Given exercise: Please report every line from the material that contains the word "None".
━━━━━━━━━━━━━━━━━━━━━━━━━━━━━━
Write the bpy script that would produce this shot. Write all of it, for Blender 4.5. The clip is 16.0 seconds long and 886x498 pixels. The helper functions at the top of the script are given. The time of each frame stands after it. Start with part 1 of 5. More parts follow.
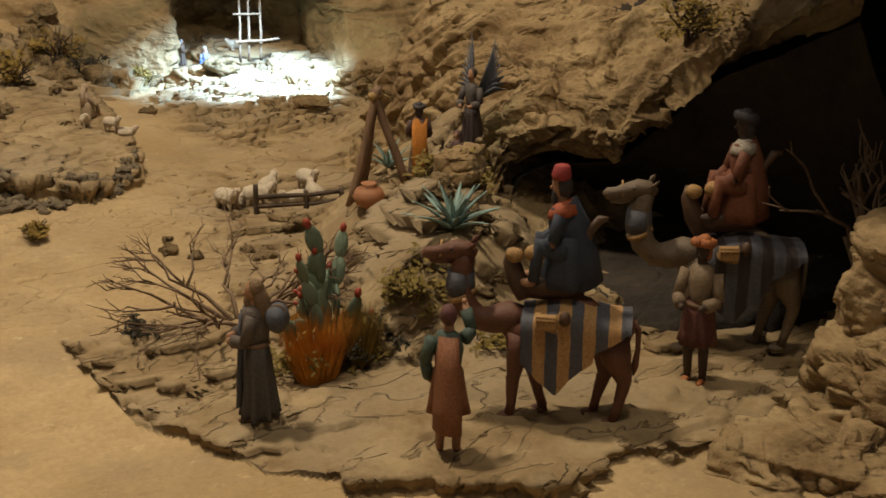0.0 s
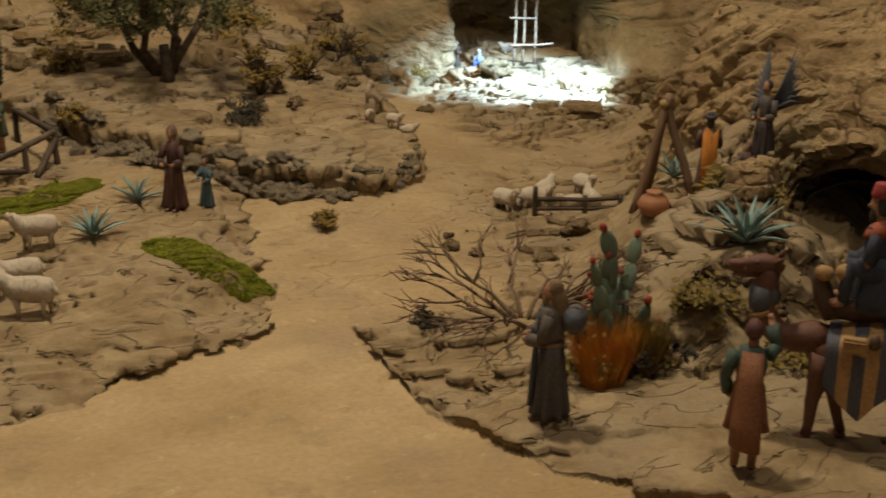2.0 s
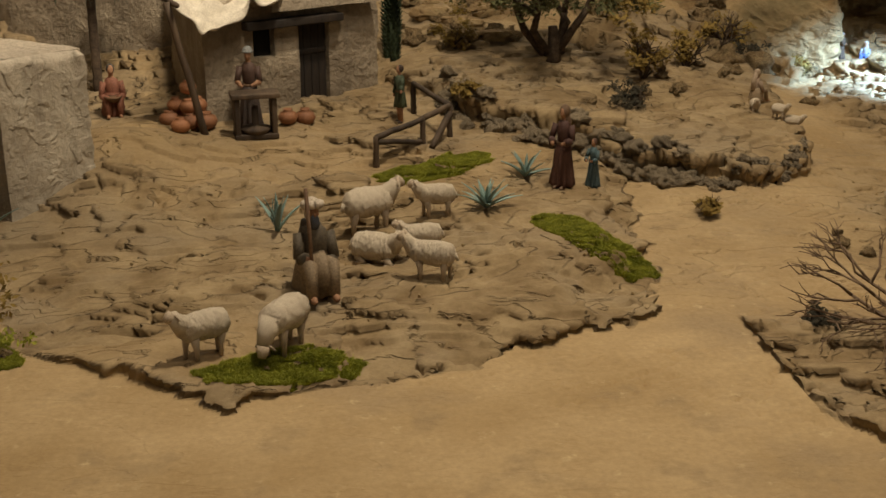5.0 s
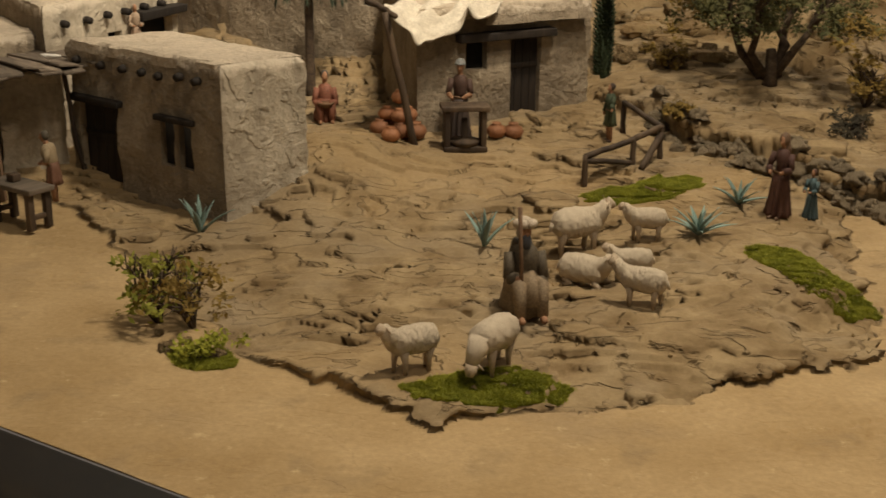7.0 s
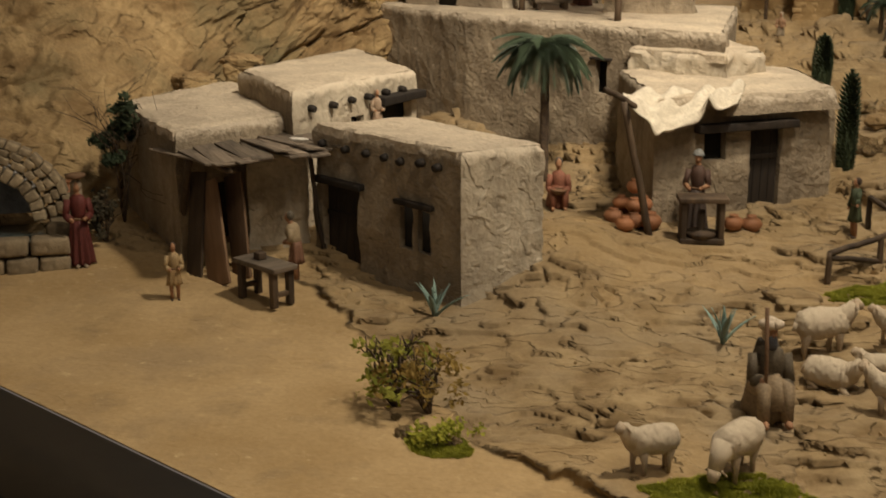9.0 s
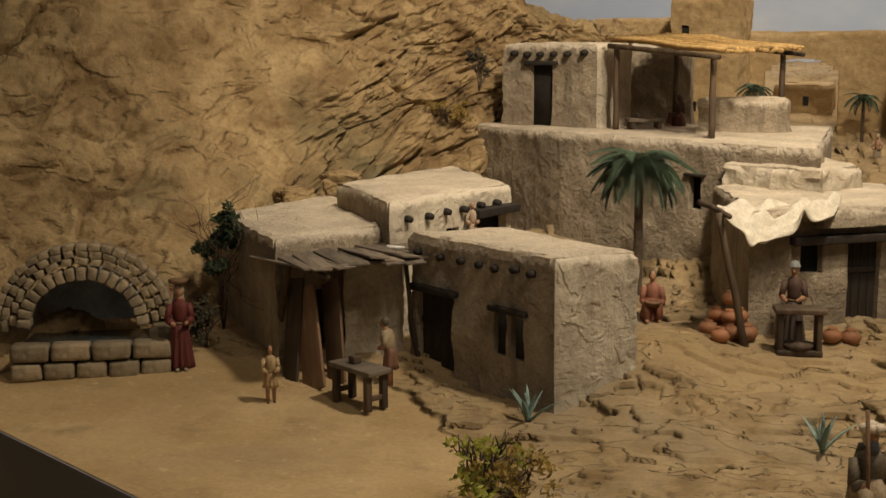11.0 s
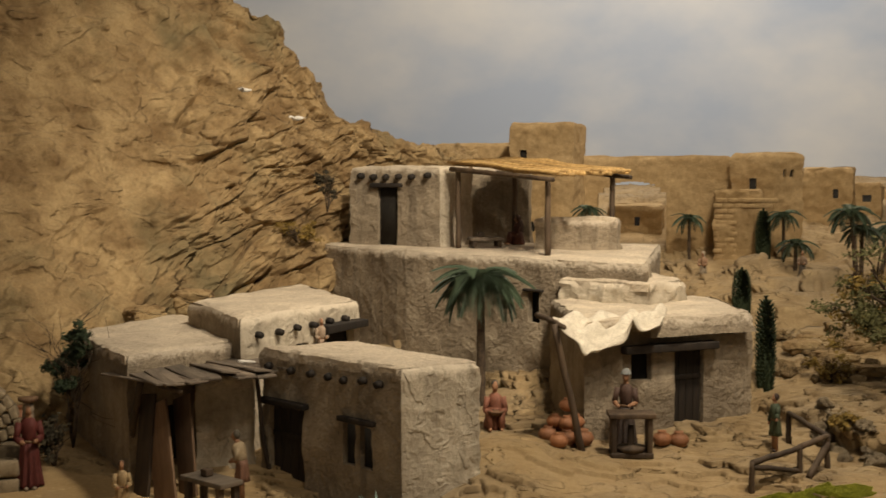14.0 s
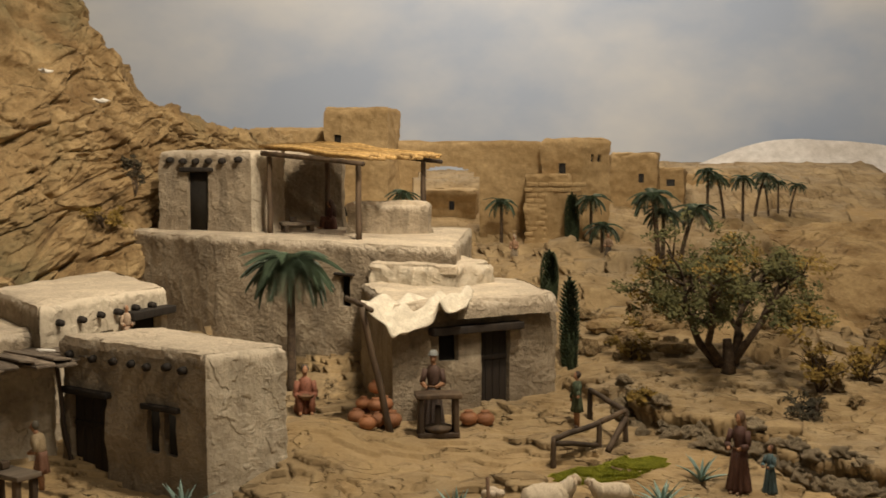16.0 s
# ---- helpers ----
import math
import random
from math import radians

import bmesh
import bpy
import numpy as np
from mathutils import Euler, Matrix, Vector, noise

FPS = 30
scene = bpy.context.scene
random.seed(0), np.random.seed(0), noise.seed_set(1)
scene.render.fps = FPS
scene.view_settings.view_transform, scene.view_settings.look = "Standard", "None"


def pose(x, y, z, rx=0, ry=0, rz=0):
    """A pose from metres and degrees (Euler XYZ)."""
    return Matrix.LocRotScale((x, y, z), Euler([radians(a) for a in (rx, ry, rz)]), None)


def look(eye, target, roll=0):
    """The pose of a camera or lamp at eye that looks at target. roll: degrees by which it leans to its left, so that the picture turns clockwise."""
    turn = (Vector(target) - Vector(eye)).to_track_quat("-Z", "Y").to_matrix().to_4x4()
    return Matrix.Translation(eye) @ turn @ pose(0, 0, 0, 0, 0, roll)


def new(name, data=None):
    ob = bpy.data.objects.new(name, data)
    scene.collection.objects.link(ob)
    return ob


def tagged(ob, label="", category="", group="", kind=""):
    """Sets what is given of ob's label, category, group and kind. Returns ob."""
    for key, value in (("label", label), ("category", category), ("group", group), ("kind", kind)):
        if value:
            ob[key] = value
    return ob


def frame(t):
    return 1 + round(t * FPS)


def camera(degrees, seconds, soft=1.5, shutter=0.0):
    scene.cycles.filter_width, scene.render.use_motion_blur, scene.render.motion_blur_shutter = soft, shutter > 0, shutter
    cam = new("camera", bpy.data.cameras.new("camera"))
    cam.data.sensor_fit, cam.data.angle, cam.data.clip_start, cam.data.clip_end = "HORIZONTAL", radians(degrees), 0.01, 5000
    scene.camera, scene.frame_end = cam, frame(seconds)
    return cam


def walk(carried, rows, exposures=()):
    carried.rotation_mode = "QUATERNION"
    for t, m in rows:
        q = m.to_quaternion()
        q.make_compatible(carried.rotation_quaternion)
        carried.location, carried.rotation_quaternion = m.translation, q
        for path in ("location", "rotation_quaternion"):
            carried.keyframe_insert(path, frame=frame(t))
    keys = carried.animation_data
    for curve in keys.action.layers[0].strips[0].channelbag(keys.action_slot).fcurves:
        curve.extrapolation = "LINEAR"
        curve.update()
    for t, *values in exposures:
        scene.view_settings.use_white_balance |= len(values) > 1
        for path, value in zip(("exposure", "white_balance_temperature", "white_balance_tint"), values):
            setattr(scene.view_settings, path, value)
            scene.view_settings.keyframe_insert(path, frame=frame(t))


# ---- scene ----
━━━━━━━━━━━━━━━━━━━━━━━━━━━━━━
Output of the task:
scene.view_settings.view_transform, scene.view_settings.look = "Standard", "None"
    return Matrix.LocRotScale((x, y, z), Euler([radians(a) for a in (rx, ry, rz)]), None)
def new(name, data=None):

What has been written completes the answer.